The team at Amazon reviewed his design document and returned it to him with about 60 questions, asking him to elaborate on and defend his decisions. At first, Kumankumah said, “I felt a bit discouraged.” He wasn’t expecting so many review questions, nor was he sure how to answer them. “I don’t know if I’m going to be able to hold on,” he thought. The 10 remaining weeks of his internship suddenly seemed daunting, in sharp contrast to the elation he had felt when he first got the internship.

But he remembered hearing during onboarding that internships often involved ups and downs like this. “You feel like you’re flying, and then you crash. You hit bumps, you get to the unknown. You just have to pull through,” Kumankumah said. He also shifted his perspective on the review: “It’s giving you opportunities to progress and become better at something,” he told himself.

He adjusted his software design plan and answered as many questions as he could. Setting aside his reluctance to ask for help, he discussed possible solutions first with his mentor and then with his whole team. He was pleased to discover how useful their ideas were when he felt stuck, he said. He returned the favor to them, researching new technologies that his team mentioned and asking where he could be a help to them.

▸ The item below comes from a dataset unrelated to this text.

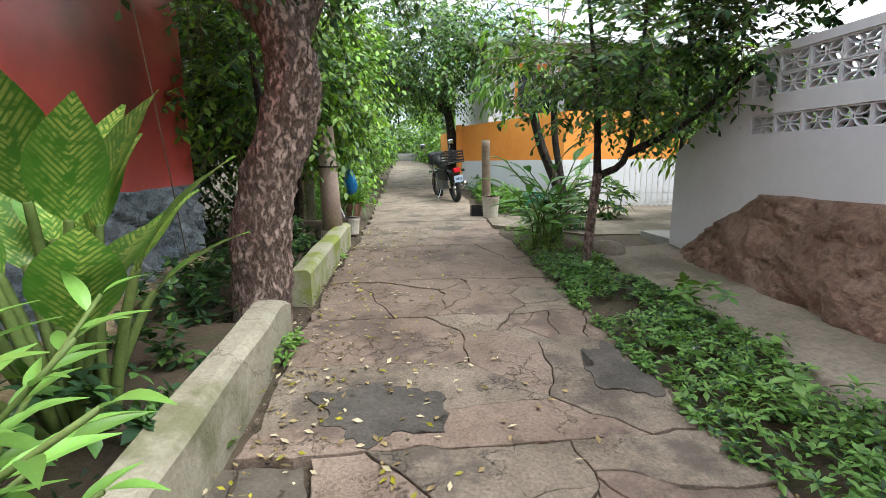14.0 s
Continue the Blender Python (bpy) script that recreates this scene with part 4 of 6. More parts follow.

His efforts with his team paid off. “Three days before the end of my internship, they made my code and my adjustment live,” Kumankumah said. “Amazon is using my code. I can be proud of that.”

Now that he has returned from Seattle, Kumankumah is doing his capstone project. “I love working on it,” he said, adding that the capstone requirement was one reason Penn State’s master’s program stood out to him. Learning from his internship experience, he is focusing on what the customer would want and pushing himself to structure the project well.

“It is always fun to see something that you make. It looks like nothing at the beginning, but then it turns out,” he said. “It excites me that you could make something that people really use.”